Transcribe the data in full and exactly, omitting any pictures.
Start
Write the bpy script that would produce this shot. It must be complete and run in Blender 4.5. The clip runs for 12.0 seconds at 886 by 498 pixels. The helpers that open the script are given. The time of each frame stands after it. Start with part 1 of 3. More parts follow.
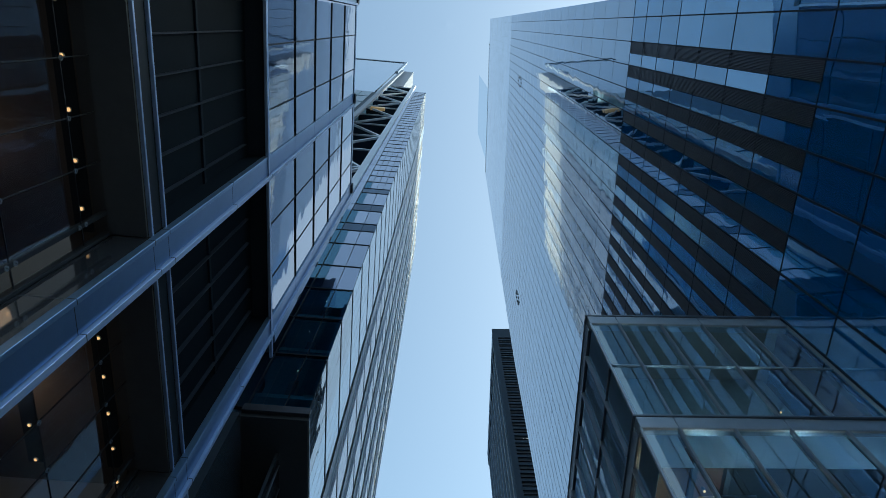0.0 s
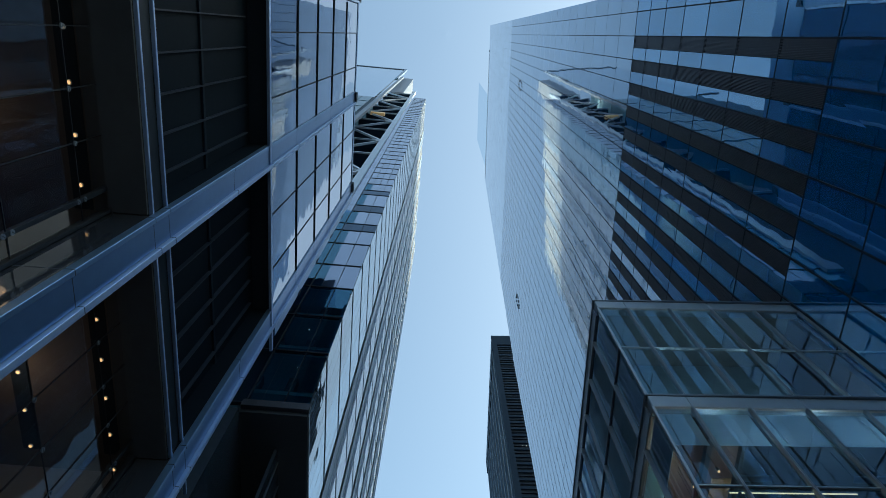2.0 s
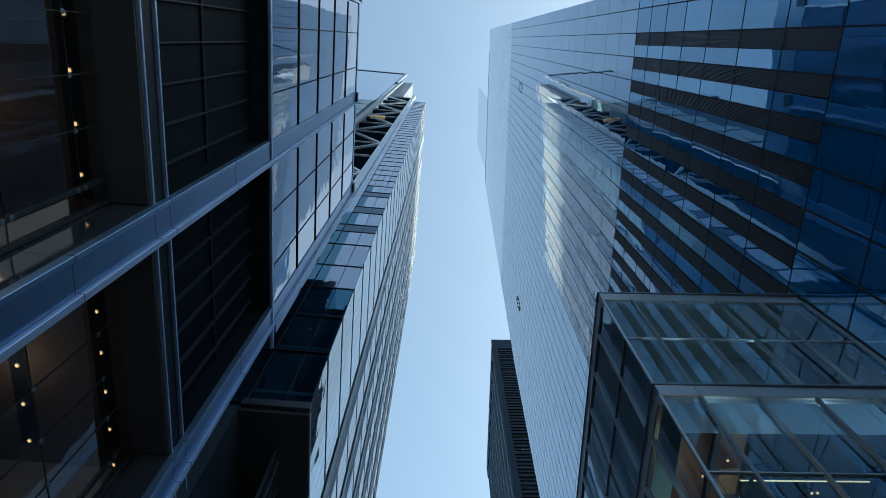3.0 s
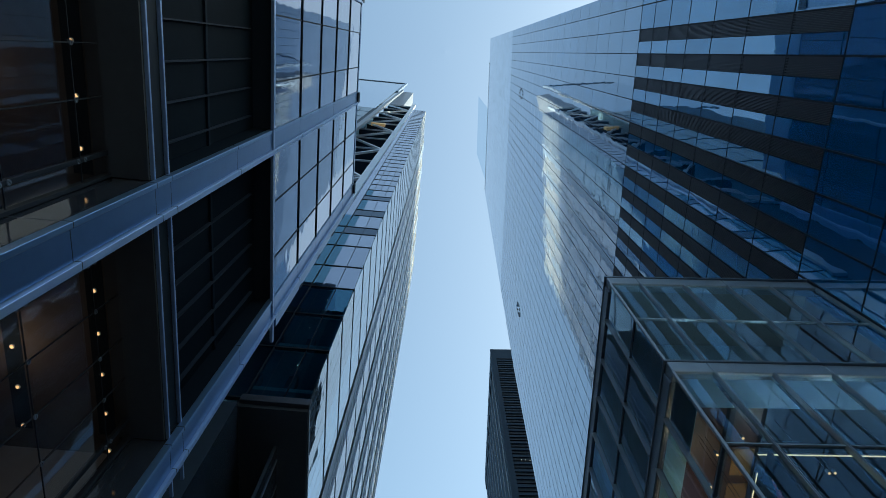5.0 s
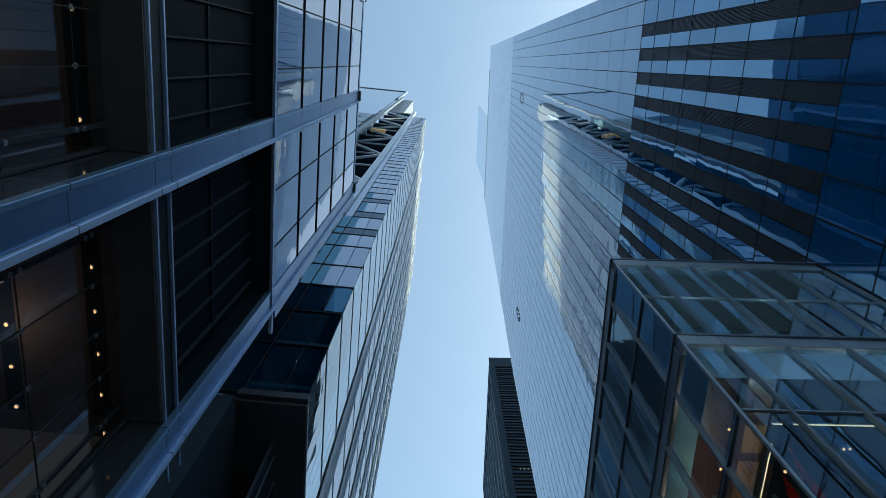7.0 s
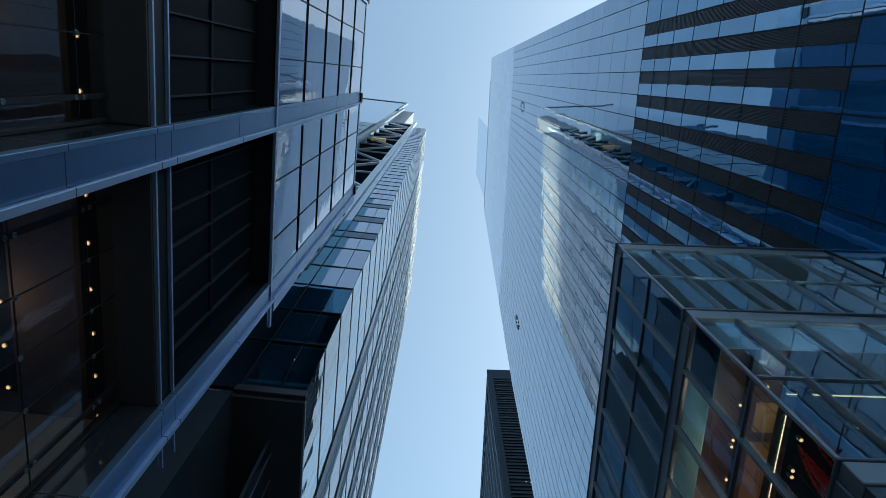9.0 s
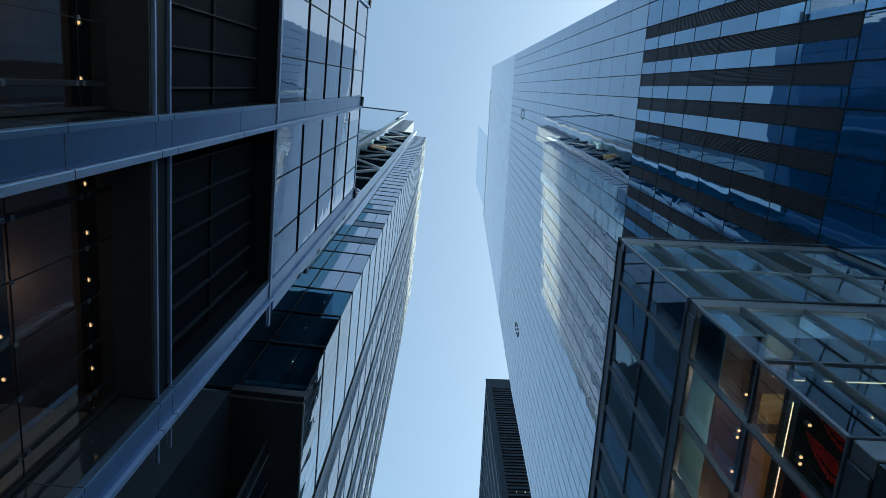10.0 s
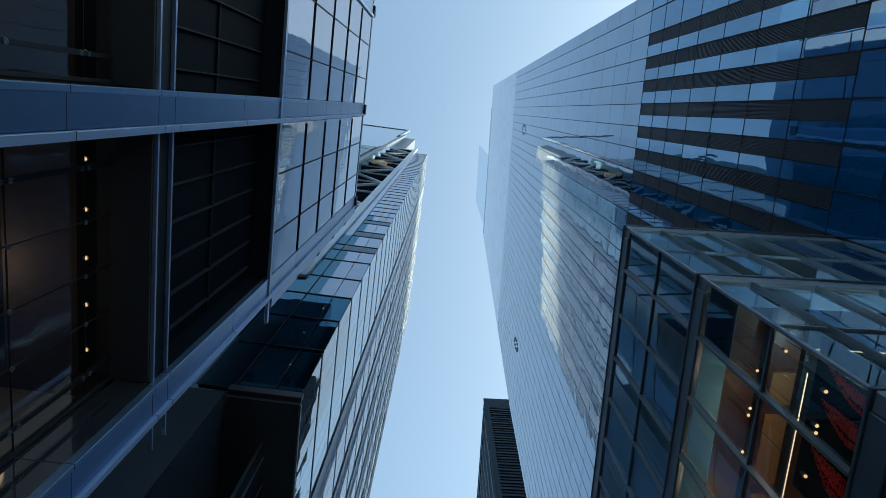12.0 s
End
→ **EXERCISE ANSWER**
Write the bpy script that would produce this shot. It must be complete and run in Blender 4.5. The clip runs for 12.0 seconds at 886 by 498 pixels. The helpers that open the script are given. The time of each frame stands after it. Start with part 1 of 3. More parts follow.
0.0 s
2.0 s
3.0 s
5.0 s
7.0 s
9.0 s
10.0 s
12.0 s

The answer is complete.